### What is needed:
Only one stretch of the data below should be repeated: the lines from the line containing "scene.collection.objects.link(ob)" through the line containing "ob[key] = value", inclusive, exactly as they are.
((
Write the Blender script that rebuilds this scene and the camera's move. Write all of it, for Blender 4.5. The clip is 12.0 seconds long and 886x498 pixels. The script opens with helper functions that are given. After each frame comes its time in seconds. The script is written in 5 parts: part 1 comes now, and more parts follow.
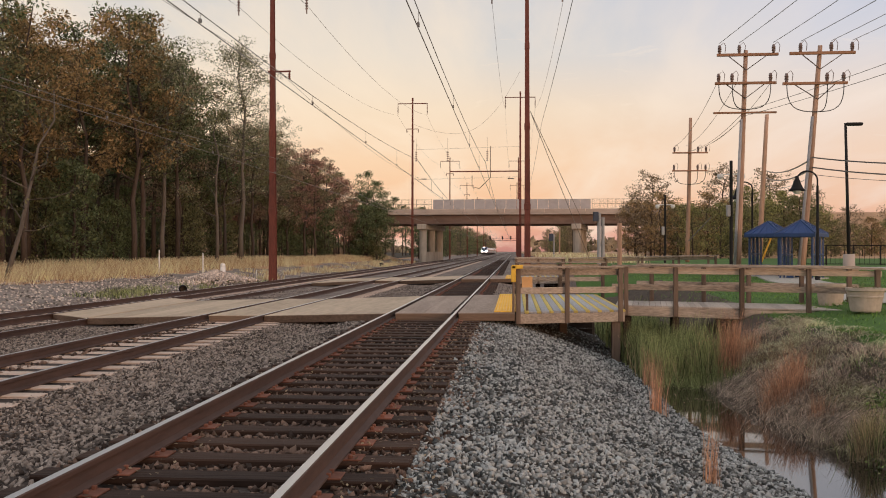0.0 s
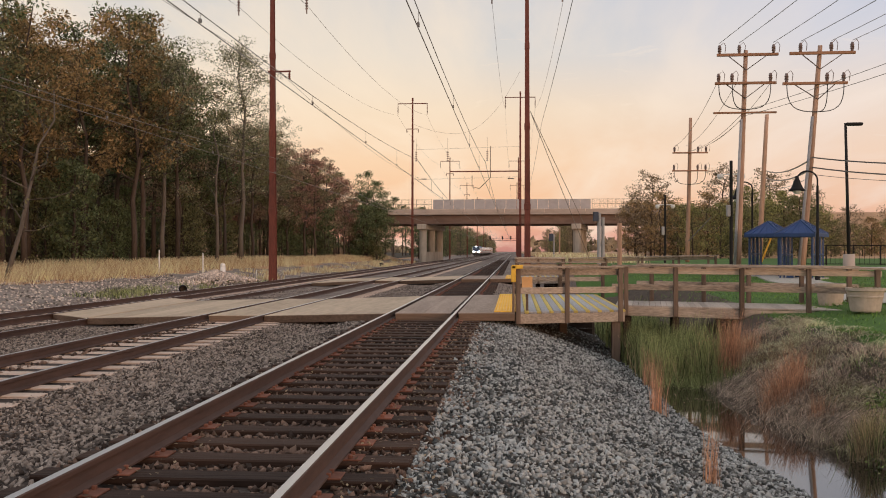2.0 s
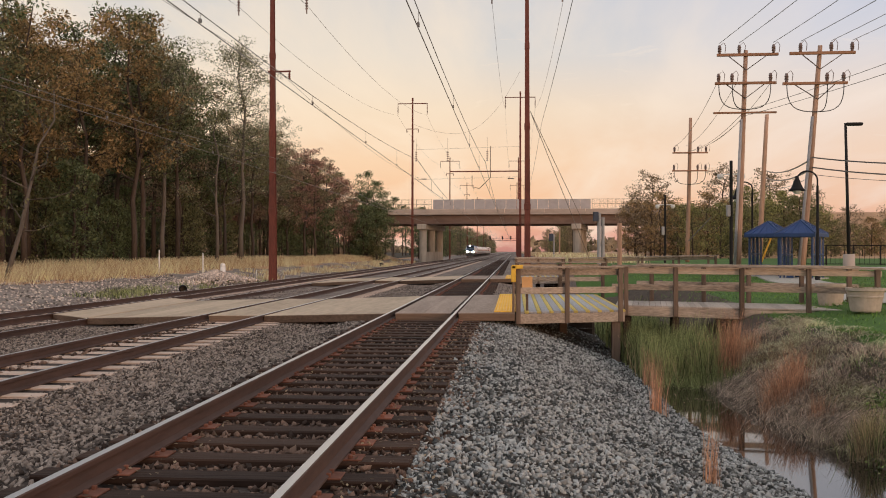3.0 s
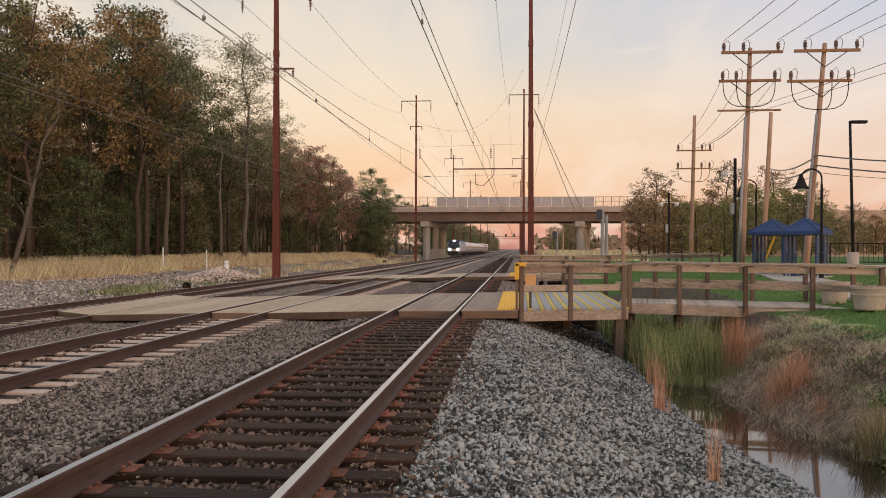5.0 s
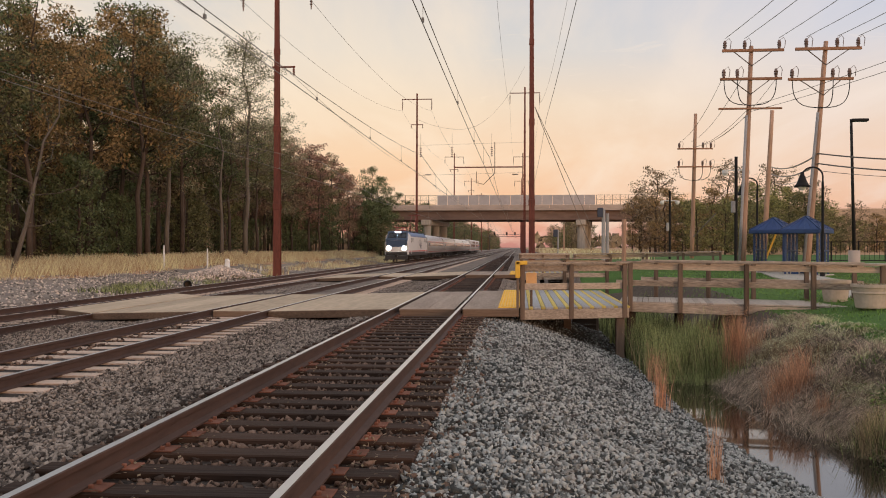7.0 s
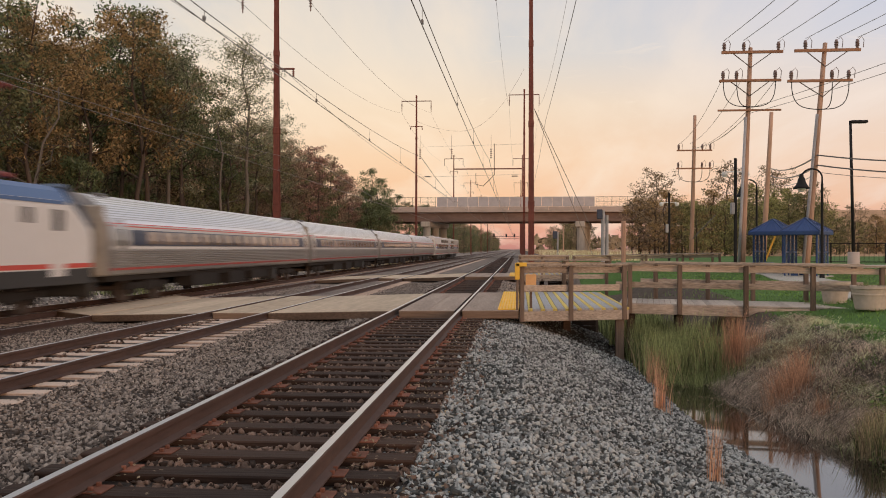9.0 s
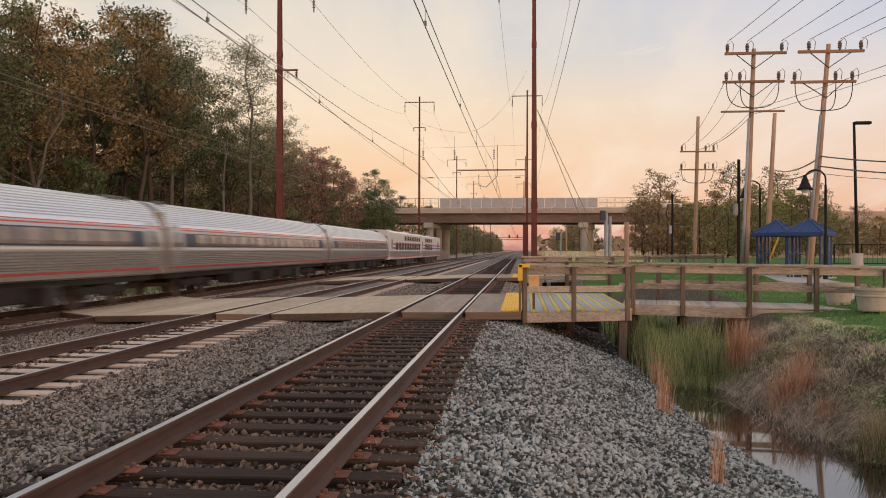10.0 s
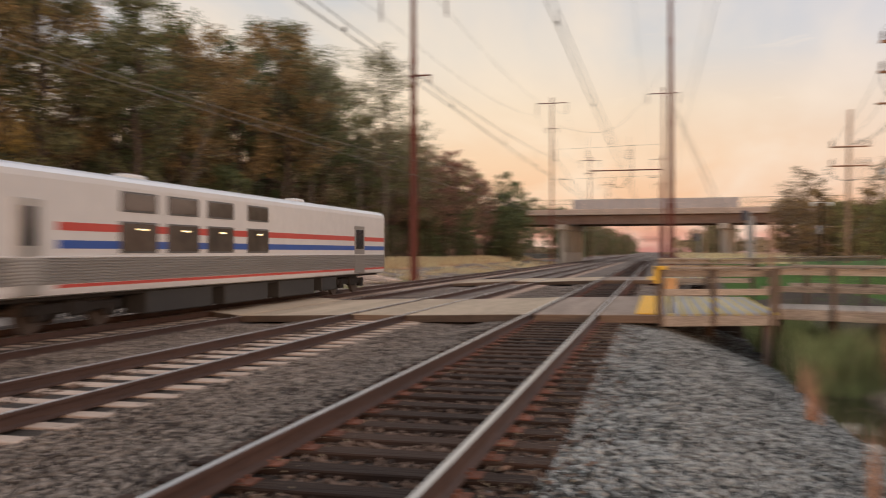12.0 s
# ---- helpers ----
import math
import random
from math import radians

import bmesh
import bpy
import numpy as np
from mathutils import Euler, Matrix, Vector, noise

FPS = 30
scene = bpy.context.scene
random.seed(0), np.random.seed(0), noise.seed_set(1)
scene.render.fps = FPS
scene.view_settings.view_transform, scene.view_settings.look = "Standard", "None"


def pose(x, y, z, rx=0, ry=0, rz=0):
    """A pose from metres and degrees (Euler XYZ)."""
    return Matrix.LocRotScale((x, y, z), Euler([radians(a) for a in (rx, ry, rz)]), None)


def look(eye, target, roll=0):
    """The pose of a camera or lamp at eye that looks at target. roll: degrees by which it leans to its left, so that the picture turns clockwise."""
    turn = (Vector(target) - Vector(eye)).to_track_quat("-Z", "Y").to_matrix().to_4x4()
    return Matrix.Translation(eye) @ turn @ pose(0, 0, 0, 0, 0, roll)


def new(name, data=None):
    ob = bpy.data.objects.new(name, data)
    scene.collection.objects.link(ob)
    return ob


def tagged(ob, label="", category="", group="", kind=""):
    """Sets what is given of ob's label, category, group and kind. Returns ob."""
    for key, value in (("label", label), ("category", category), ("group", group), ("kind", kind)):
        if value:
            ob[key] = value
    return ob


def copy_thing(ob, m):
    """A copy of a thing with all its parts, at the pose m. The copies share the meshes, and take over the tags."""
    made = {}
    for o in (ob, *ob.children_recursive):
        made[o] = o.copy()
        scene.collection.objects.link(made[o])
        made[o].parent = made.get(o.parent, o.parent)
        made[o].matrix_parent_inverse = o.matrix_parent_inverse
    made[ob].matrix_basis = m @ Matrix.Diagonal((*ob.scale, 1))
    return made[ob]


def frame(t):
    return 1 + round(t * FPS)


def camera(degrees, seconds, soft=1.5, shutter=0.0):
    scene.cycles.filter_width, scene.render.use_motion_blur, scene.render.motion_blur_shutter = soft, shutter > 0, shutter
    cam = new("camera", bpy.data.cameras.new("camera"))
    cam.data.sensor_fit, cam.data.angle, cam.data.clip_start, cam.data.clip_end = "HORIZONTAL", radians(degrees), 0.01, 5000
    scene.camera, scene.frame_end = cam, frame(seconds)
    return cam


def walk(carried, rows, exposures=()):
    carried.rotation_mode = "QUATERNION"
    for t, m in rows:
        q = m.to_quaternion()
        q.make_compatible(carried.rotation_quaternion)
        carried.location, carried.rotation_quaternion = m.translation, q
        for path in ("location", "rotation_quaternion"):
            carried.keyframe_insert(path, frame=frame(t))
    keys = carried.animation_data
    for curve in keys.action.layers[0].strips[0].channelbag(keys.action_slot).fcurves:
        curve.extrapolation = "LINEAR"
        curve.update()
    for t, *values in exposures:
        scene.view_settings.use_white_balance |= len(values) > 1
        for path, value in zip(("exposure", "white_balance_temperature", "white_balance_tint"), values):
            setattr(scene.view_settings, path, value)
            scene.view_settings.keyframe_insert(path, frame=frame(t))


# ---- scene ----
# World: y runs along the tracks, x to the right of them, z = 0 is the top of the nearest track's rails.
EYE = 1.40
cam = camera(55.18, 12.0, soft=1.0, shutter=0.5)
TURNS = [
    (0.0, 4.840, 0.153, 0.000), (1.0, 4.840, 0.153, 0.000), (2.0, 4.840, 0.153, 0.000), (3.0, 4.840, 0.153, 0.000),
    (3.3, 4.845, 0.150, -0.002), (4.7, 5.030, 0.005, -0.080), (5.0, 5.069, -0.018, -0.088), (5.5, 5.321, -0.025, -0.105),
    (6.0, 5.143, -0.112, -0.100), (6.5, 5.049, -0.139, -0.065), (7.0, 5.127, -0.131, -0.080), (8.0, 5.110, -0.075, -0.060),
    (9.0, 5.095, -0.012, -0.046), (9.5, 5.140, 0.031, -0.080), (10.0, 5.292, 0.062, -0.085), (10.5, 5.467, 0.047, -0.040),
    (11.0, 5.584, -0.061, -0.050), (11.5, 6.189, 0.040, -0.041), (11.6, 6.79, 0.06, -0.03), (11.7, 7.84, 0.10, -0.01),
    (11.8, 9.31, 0.14, 0.01), (11.9, 11.40, 0.17, 0.04), (12.0, 14.225, 0.208, 0.065),
]
walk(cam, [(t, pose(0, 0, EYE, 90 + pitch, roll, yaw)) for t, yaw, pitch, roll in TURNS])

# ---------- light ----------
world = bpy.data.worlds.new("dusk_sky")
scene.world = world
world.use_nodes = True
WN, WL = world.node_tree.nodes, world.node_tree.links
WN.clear()


def wnode(kind, **kw):
    n = WN.new(kind)
    for k, v in kw.items():
        n.inputs[k].default_value = v
    return n


w_out, w_bg, w_tc = WN.new("ShaderNodeOutputWorld"), WN.new("ShaderNodeBackground"), WN.new("ShaderNodeTexCoord")
w_sep = WN.new("ShaderNodeSeparateXYZ")
WL.new(w_tc.outputs["Generated"], w_sep.inputs[0])
w_ramp = WN.new("ShaderNodeValToRGB")
SKY = [(0.0, (0.56, 0.255, 0.225)), (0.014, (0.76, 0.36, 0.28)), (0.05, (0.93, 0.57, 0.36)), (0.105, (0.95, 0.69, 0.49)),
       (0.165, (0.90, 0.745, 0.595)), (0.225, (0.72, 0.70, 0.69)), (0.30, (0.58, 0.62, 0.70)), (0.60, (0.66, 0.67, 0.68)), (1.0, (0.65, 0.67, 0.69))]
while len(w_ramp.color_ramp.elements) < len(SKY):
    w_ramp.color_ramp.elements.new(0.5)
for e, (p, c) in zip(w_ramp.color_ramp.elements, SKY):
    e.position, e.color = p, (*c, 1)
WL.new(w_sep.outputs["Z"], w_ramp.inputs[0])
# thin cloud: noise on a flat layer overhead, seen by dividing the direction by its height
w_add = WN.new("ShaderNodeMath")
w_add.operation = "ADD"
w_add.inputs[1].default_value = 0.12
WL.new(w_sep.outputs["Z"], w_add.inputs[0])
w_comb = WN.new("ShaderNodeCombineXYZ")
for axis in ("X", "Y"):
    d = WN.new("ShaderNodeMath")
    d.operation = "DIVIDE"
    WL.new(w_sep.outputs[axis], d.inputs[0])
    WL.new(w_add.outputs[0], d.inputs[1])
    WL.new(d.outputs[0], w_comb.inputs[axis])
w_noise = wnode("ShaderNodeTexNoise", Scale=1.1, Detail=7.0, Roughness=0.55, Distortion=0.4)
w_map = WN.new("ShaderNodeMapping")
w_map.inputs["Scale"].default_value = (1.5, 0.5, 1.0)
w_map.inputs["Rotation"].default_value = (0, 0, 0.7)
WL.new(w_comb.outputs[0], w_map.inputs[0])
WL.new(w_map.outputs[0], w_noise.inputs["Vector"])
w_cr = WN.new("ShaderNodeMapRange")
for k, v in (("From Min", 0.44), ("From Max", 0.66), ("To Min", 0.0), ("To Max", 0.62)):
    w_cr.inputs[k].default_value = v
WL.new(w_noise.outputs["Fac"], w_cr.inputs["Value"])
w_mix = WN.new("ShaderNodeMix")
w_mix.data_type = "RGBA"
w_mix.inputs["B"].default_value = (1.0, 0.85, 0.70, 1)
w_wisp = wnode("ShaderNodeTexNoise", Scale=4.2, Detail=9.0, Roughness=0.62, Distortion=0.8)      # small torn wisps, higher up
w_wm = WN.new("ShaderNodeMapping")
w_wm.inputs["Scale"].default_value = (0.8, 1.6, 1.0)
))
### Worked answer:
    scene.collection.objects.link(ob)
    return ob


def tagged(ob, label="", category="", group="", kind=""):
    """Sets what is given of ob's label, category, group and kind. Returns ob."""
    for key, value in (("label", label), ("category", category), ("group", group), ("kind", kind)):
        if value:
            ob[key] = value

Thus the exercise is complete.